Andrew Michael Hurley is a British writer whose debut novel, The Loney, was published in a limited edition of 278 copies on 1 October 2014 by Tartarus Press and was published under Hodder and Stoughton's John Murray imprint in 2015. He was interviewed on BBC Radio 4's Open Book programme "British Gothic" in October 2015.
The Loney has been reviewed in The Guardian and The Telegraph. It is set in the area of Morecambe Bay in north west England, described in the text as "that strange nowhere between the Wyre and the Lune". Hurley has said that the novel's two starting points were "to write a kind of dark version of the Nativity and exploring ideas of faith and belief" and "various wild, lonely places on the north west coast of Lancashire a sense of imminent menace or dormant power lying just under the sand and the water". It is the winner of the 2015 Costa Book Awards First Novel Award as well as the British Book Industry award for best debut fiction and book of the year.
Hurley has previously had two volumes of short stories published by the Lime Tree Press. He lives in Lancashire, where he teaches English literature and creative writing.
His second novel, Devil's Day, was published on 19 October 2017 by John Murray and Tartarus Press Its setting, "The Endlands", is based on Langden valley in Lancashire's Forest of Bowland. The book "deploys myth, landscape and the tropes of horror to chilling effect". Hurley was joint winner of the Royal Society of Literature's 2018 Encore Award for the best second novel.

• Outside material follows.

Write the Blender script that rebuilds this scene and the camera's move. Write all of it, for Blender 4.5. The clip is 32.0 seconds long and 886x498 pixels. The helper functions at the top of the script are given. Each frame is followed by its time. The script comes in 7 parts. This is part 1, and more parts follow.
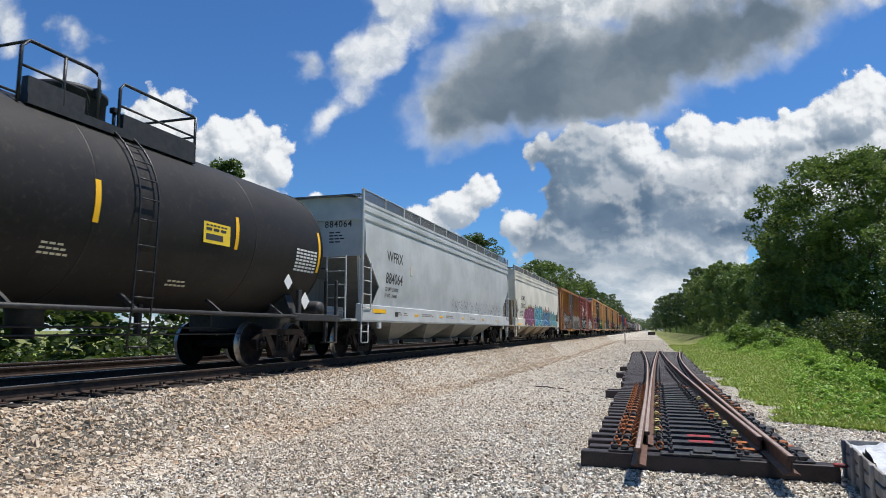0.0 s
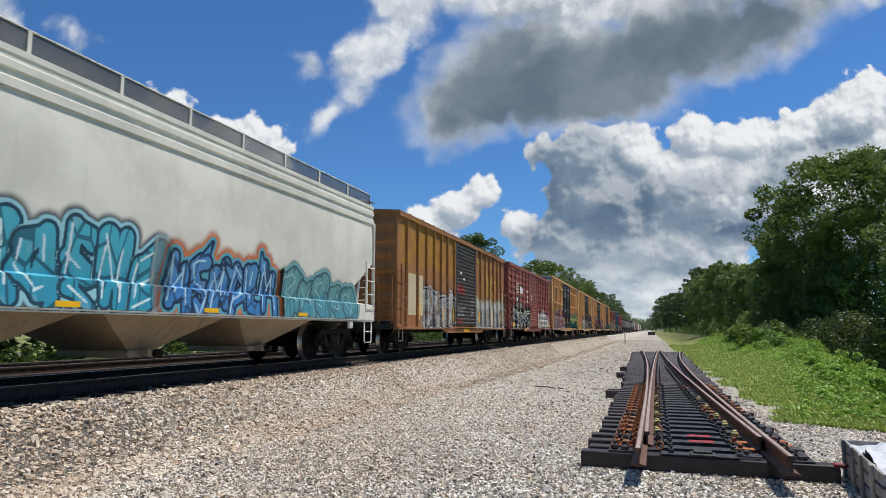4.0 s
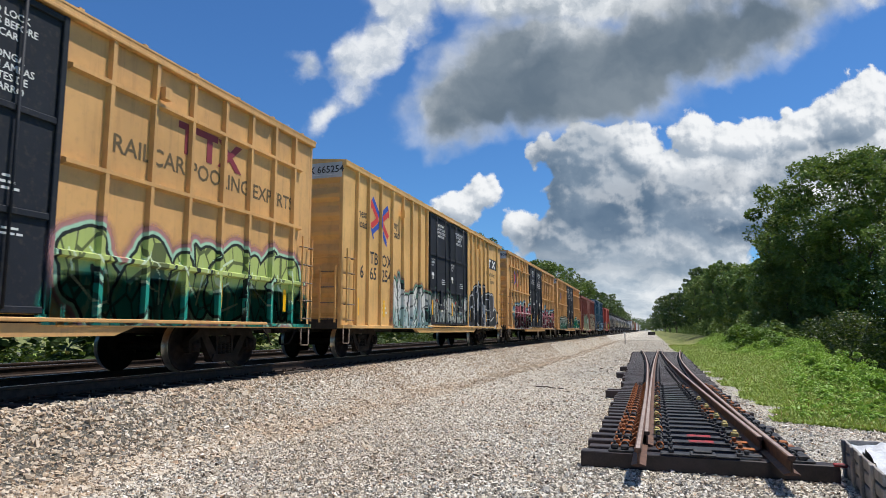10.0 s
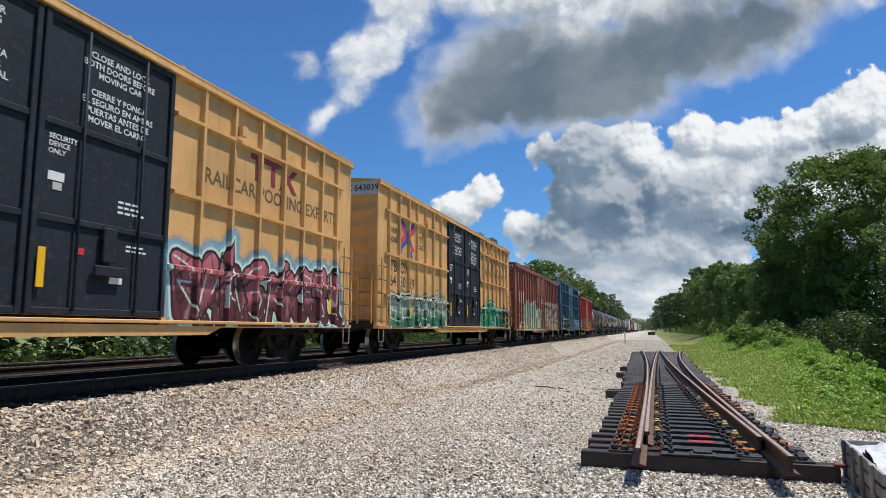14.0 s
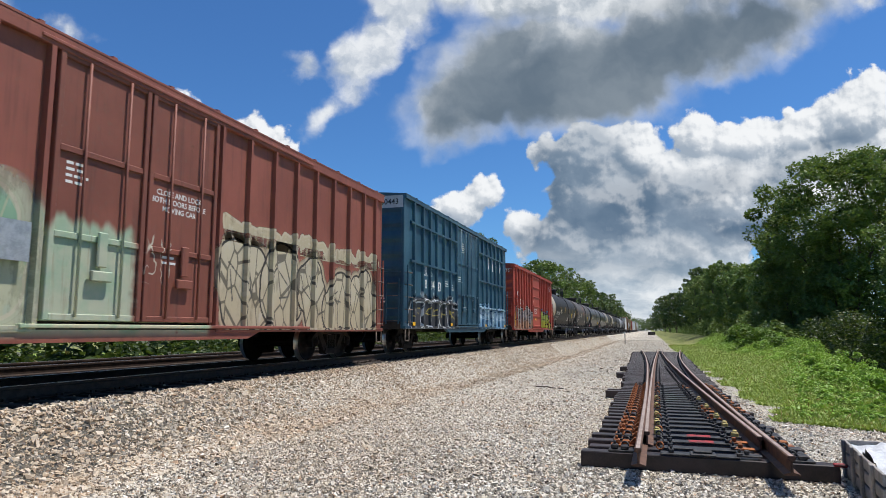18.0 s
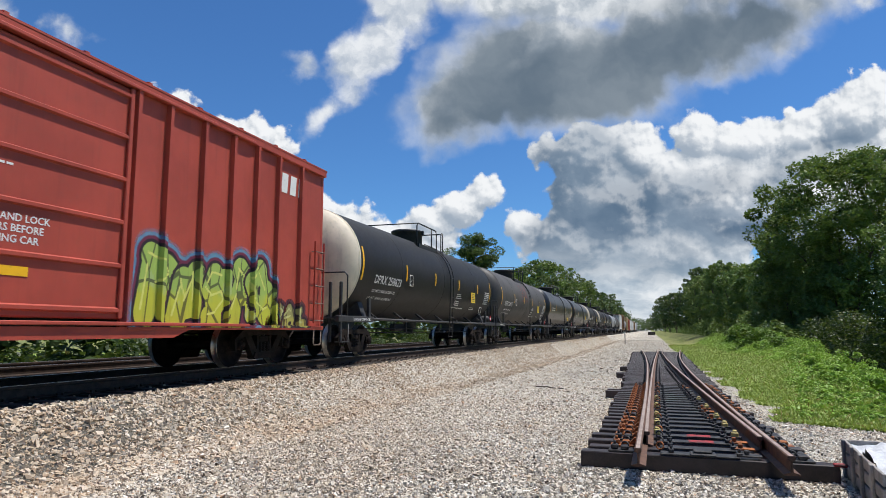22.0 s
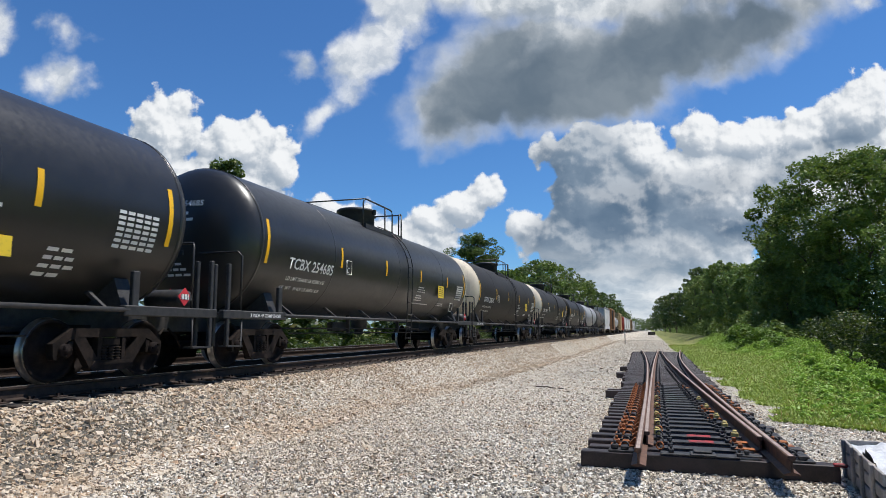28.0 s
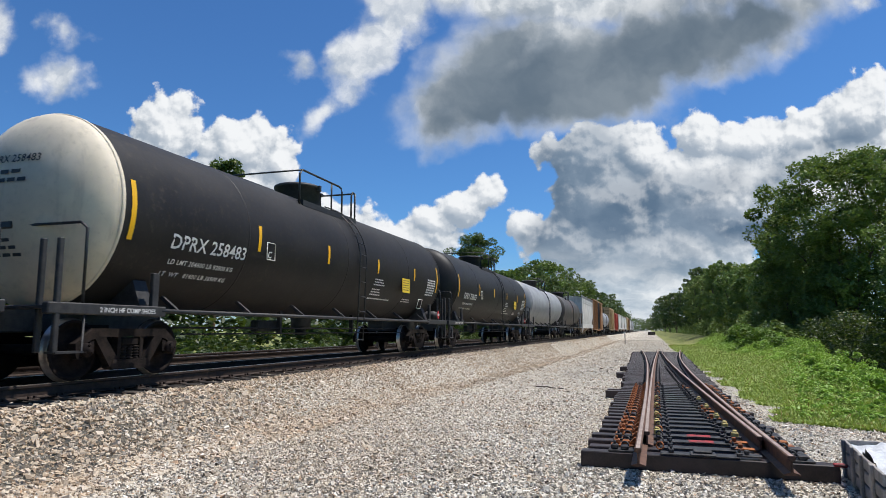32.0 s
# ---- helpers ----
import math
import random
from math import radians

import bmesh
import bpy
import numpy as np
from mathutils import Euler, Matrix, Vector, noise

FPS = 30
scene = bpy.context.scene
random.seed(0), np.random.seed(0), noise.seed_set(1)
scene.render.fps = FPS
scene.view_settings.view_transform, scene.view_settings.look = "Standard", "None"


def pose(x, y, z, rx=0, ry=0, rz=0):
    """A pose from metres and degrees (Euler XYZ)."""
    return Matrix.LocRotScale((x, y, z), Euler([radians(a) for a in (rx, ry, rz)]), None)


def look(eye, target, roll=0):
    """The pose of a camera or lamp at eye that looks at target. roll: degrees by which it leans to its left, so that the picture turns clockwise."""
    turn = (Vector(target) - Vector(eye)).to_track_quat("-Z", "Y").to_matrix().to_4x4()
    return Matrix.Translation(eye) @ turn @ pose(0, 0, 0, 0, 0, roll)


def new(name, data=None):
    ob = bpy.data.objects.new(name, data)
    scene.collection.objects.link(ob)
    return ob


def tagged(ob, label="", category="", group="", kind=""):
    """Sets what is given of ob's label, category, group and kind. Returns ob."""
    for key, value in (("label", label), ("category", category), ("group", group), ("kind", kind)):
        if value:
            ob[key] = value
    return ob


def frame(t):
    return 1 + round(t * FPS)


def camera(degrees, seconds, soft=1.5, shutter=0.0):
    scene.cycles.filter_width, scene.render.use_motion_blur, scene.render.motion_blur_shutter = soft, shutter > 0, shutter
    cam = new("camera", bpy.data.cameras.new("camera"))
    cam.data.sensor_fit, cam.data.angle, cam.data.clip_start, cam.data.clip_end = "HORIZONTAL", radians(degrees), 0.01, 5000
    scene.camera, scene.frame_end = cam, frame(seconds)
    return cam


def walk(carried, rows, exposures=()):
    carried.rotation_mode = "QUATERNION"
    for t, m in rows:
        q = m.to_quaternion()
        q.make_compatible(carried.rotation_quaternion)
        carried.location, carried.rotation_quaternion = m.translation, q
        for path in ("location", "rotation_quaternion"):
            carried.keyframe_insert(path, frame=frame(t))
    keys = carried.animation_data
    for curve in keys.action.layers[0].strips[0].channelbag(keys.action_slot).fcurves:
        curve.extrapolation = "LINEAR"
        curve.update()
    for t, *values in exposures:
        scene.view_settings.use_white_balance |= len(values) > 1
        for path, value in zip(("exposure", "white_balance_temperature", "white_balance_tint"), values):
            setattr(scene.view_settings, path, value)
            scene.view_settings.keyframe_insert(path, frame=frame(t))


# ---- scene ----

Loney's third novel Starve Acre was published 31 October 2019 by John Murray. Film rights had been bought by House Productions. The "Starve Acre" of the title is the home of a couple whose child has died, and it is "a novel which grapples with the irrationality and complexity of grief, the power and potency of folklore, and a moving examination of the effect a child's loss can have on its parents". The Guardian's critic described it as "an atmospheric tale in the same tradition of English folk-horror" as his previous two books.